A skull crusher is different than a normal tricep extension because instead of standing upright, you do it lying down on your back on a bench or the floor with a weight above your head. To ensure you don't literally crush your skull (because, uh, yikes), there are a few form-related things worth keeping in mind.
Grab a dumbbell, and lay on your back with your hands interlocked around one of the rubber ends of the weight. "The only muscle you should be working in this movement is your tricep," Harmison says. Start with your arms extended above your head, and then hinge at the elbows, bringing the weight down towards your head. When you reach the bottom of the move, extend straight back up. You can also do the move with a bar, but Jackie Vick, NCSF, certified personal trainer for GOLD’S AMP app, recommends using an an EZ bar (aka the squiggly looking one). You'll take the same form described above, and grip the bar with your hands shoulder-width apart, keeping your core tight and your back against the bench.

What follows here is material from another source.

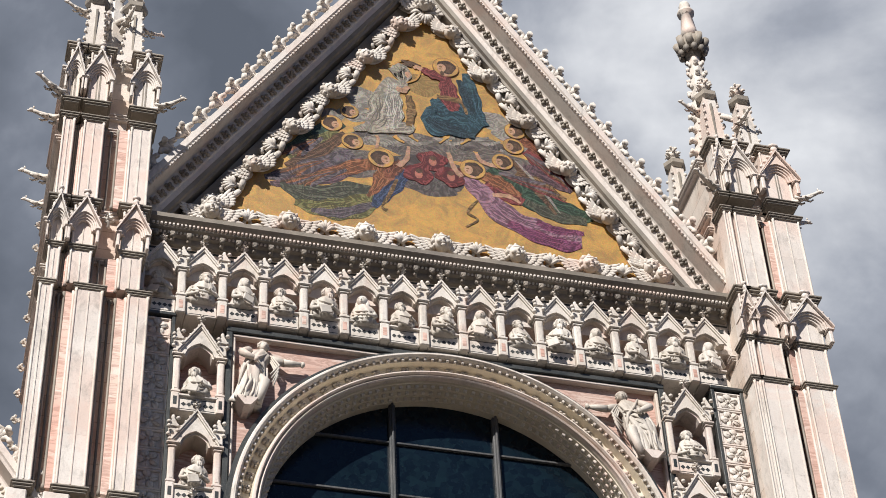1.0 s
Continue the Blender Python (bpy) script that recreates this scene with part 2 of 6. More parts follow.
# ---- mesh tools ----
class Shape:
    """Vertices and faces of one mesh, with a material number and a smooth flag for each face."""

    def __init__(self):
        self.v, self.f, self.m, self.s = [], [], [], []

    def add(self, verts, faces, mat=0, smooth=False, move=None):
        n = len(self.v)
        self.v += [tuple(move @ Vector(p)) for p in verts] if move is not None else [tuple(p) for p in verts]
        self.f += [tuple(i + n for i in q) for q in faces]
        self.m += [mat] * len(faces)
        self.s += [smooth] * len(faces)
        return self

    def box(self, x0, x1, y0, y1, z0, z1, c=0.012, mat=0, move=None):
        """A block with worn, chamfered edges."""
        c = min(c, (x1 - x0) / 3, (y1 - y0) / 3, (z1 - z0) / 3)
        v, idx = [], {}
        for i, (X, Xi) in enumerate(((x0, c), (x1, -c))):
            for j, (Y, Yi) in enumerate(((y0, c), (y1, -c))):
                for k, (Zv, Zi) in enumerate(((z0, c), (z1, -c))):
                    idx[i, j, k] = len(v)
                    v += [(X, Y + Yi, Zv + Zi), (X + Xi, Y, Zv + Zi), (X + Xi, Y + Yi, Zv)]
        f = []
        g = lambda i, j, k, a: idx[i, j, k] + a
        for i in (0, 1):
            f.append([g(i, 0, 0, 0), g(i, 1, 0, 0), g(i, 1, 1, 0), g(i, 0, 1, 0)][:: -1 if i == 0 else 1])
            f.append([g(0, i, 0, 1), g(1, i, 0, 1), g(1, i, 1, 1), g(0, i, 1, 1)][:: 1 if i == 0 else -1])
            f.append([g(0, 0, i, 2), g(1, 0, i, 2), g(1, 1, i, 2), g(0, 1, i, 2)][:: -1 if i == 0 else 1])
            for j in (0, 1):
                e = [[g(i, j, 0, 0), g(i, j, 0, 1), g(i, j, 1, 1), g(i, j, 1, 0)], [g(i, 0, j, 0), g(i, 0, j, 2), g(i, 1, j, 2), g(i, 1, j, 0)], [g(0, i, j, 1), g(0, i, j, 2), g(1, i, j, 2), g(1, i, j, 1)]]
                f += e
        f += [[g(i, j, k, 0), g(i, j, k, 1), g(i, j, k, 2)] for i in (0, 1) for j in (0, 1) for k in (0, 1)]
        return self.add(v, f, mat, False, move)

    def prism(self, poly, y0, y1, mat=0, move=None):
        """An outline in x and z, pushed through from y0 to y1."""
        n = len(poly)
        v = [(x, y0, z) for x, z in poly] + [(x, y1, z) for x, z in poly]
        f = [list(range(n)), list(range(2 * n - 1, n - 1, -1))] + [[i, i + n, (i + 1) % n + n, (i + 1) % n] for i in range(n)]
        return self.add(v, f, mat, False, move)

    def along(self, profile, a, b, mat=0, up=(0, 0, 1), closed=True, smooth=False):
        """A profile of (out, up) drawn from a to b; out is towards -y turned square to the run."""
        a, b = Vector(a), Vector(b)
        u = Vector(up)
        o = u.cross(b - a).normalized() * -1
        n = len(profile)
        v = [a + o * p + u * q for p, q in profile] + [b + o * p + u * q for p, q in profile]
        f = [[i, (i + 1) % n, (i + 1) % n + n, i + n] for i in range(n if closed else n - 1)]
        if closed:
            f += [list(range(n - 1, -1, -1)), list(range(n, 2 * n))]
        return self.add(v, f, mat, smooth)

    def lathe(self, profile, seg=12, mat=0, move=None, smooth=True, turn=0.0):
        """A profile of (radius, z) turned about z."""
        v, f = [], []
        for r, z in profile:
            for i in range(seg):
                t = 2 * math.pi * i / seg + turn
                v.append((r * math.cos(t), r * math.sin(t), z))
        for k in range(len(profile) - 1):
            for i in range(seg):
                j = (i + 1) % seg
                f.append([k * seg + i, k * seg + j, (k + 1) * seg + j, (k + 1) * seg + i])
        f.append(list(range(seg - 1, -1, -1)))
        f.append([(len(profile) - 1) * seg + i for i in range(seg)])
        return self.add(v, f, mat, smooth, move)

    def blob(self, c, r, seg=8, rings=5, mat=0, move=None, rough=0.0, seed=0):
        """A rounded lump with half-axes r."""
        v, f = [], []
        for k in range(rings + 1):
            ph = math.pi * k / rings
            for i in range(seg):
                t = 2 * math.pi * i / seg
                d = Vector((math.sin(ph) * math.cos(t), math.sin(ph) * math.sin(t), math.cos(ph)))
                w = 1 + (rough * noise.noise(d * 2.3 + Vector((seed, seed * 0.7, 0))) if rough else 0)
                v.append((c[0] + d.x * r[0] * w, c[1] + d.y * r[1] * w, c[2] + d.z * r[2] * w))
        for k in range(rings):
            for i in range(seg):
                j = (i + 1) % seg
                f.append([k * seg + i, (k + 1) * seg + i, (k + 1) * seg + j, k * seg + j])
        return self.add(v, f, mat, True, move)

    def tube(self, path, radii, seg=7, mat=0, move=None, squash=1.0):
        """A round limb along a path, with a radius at each point."""
        pts = [Vector(p) for p in path]
        v, f = [], []
        for k, p in enumerate(pts):
            d = (pts[min(k + 1, len(pts) - 1)] - pts[max(k - 1, 0)]).normalized()
            s = d.cross(Vector((0.13, 1, 0.21))).normalized()
            q = d.cross(s)
            for i in range(seg):
                t = 2 * math.pi * i / seg
                v.append(p + s * (radii[k] * math.cos(t)) + q * (radii[k] * squash * math.sin(t)))
        for k in range(len(pts) - 1):
            for i in range(seg):
                j = (i + 1) % seg
                f.append([k * seg + i, k * seg + j, (k + 1) * seg + j, (k + 1) * seg + i])
        f += [list(range(seg - 1, -1, -1)), [(len(pts) - 1) * seg + i for i in range(seg)]]
        return self.add(v, f, mat, True, move)

    def arch(self, w, spring, rise, top, y0, y1, half=None, eave=None, mat=0, n=7, x=0.0, point=0.35):
        """A plate with an arched opening of width w, sprung at height spring, under a gable from eave up to top."""
        half = half or w / 2 + 0.05
        eave = spring if eave is None else eave
        inner, outer = [], []
        for i in range(2 * n + 1):
            t = i / n - 1
            s = math.sqrt(max(0.0, 1 - t * t))
            h = rise * ((1 - point) * s + point * (1 - abs(t)))
            inner.append((x + t * w / 2, spring + h))
            outer.append((x + t * half, eave + (top - eave) * (1 - abs(t))))
        v = []
        for (a, b), (c, d) in zip(inner, outer):
            v += [(a, y0, b), (c, y0, d), (a, y1, b), (c, y1, d)]
        f = []
        for i in range(2 * n):
            k = 4 * i
            f += [[k, k + 4, k + 5, k + 1], [k, k + 2, k + 6, k + 4], [k + 1, k + 5, k + 7, k + 3], [k + 2, k + 3, k + 7, k + 6]]
        e = 8 * n
        f += [[0, 1, 3, 2], [e, e + 2, e + 3, e + 1]]
        return self.add(v, f, mat)

    def mesh(self, name, mats):
        me = bpy.data.meshes.new(name)
        me.from_pydata(self.v, [], self.f)
        for m in mats:
            me.materials.append(m)
        me.polygons.foreach_set("material_index", self.m)
        me.polygons.foreach_set("use_smooth", self.s)
        bm = bmesh.new()
        bm.from_mesh(me)
        bmesh.ops.recalc_face_normals(bm, faces=bm.faces)
        bm.to_mesh(me)
        bm.free()
        me.update()
        return me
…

To amp things up, Harmison says that instead of keeping your elbows right over your shoulders, you can press your elbows back towards the top of your head. "It helps elongate and extend the tricep a little bit more make it a little bit harder," Harmison says. But to do this variation, Harmison says you'll want to be on a bench so you can bend the weight behind your head without the floor getting in the way.
Do all of this, and, ya know, avoid dropping the weight on your head, and your arms will thank you for it. Once they get over the soreness, that is.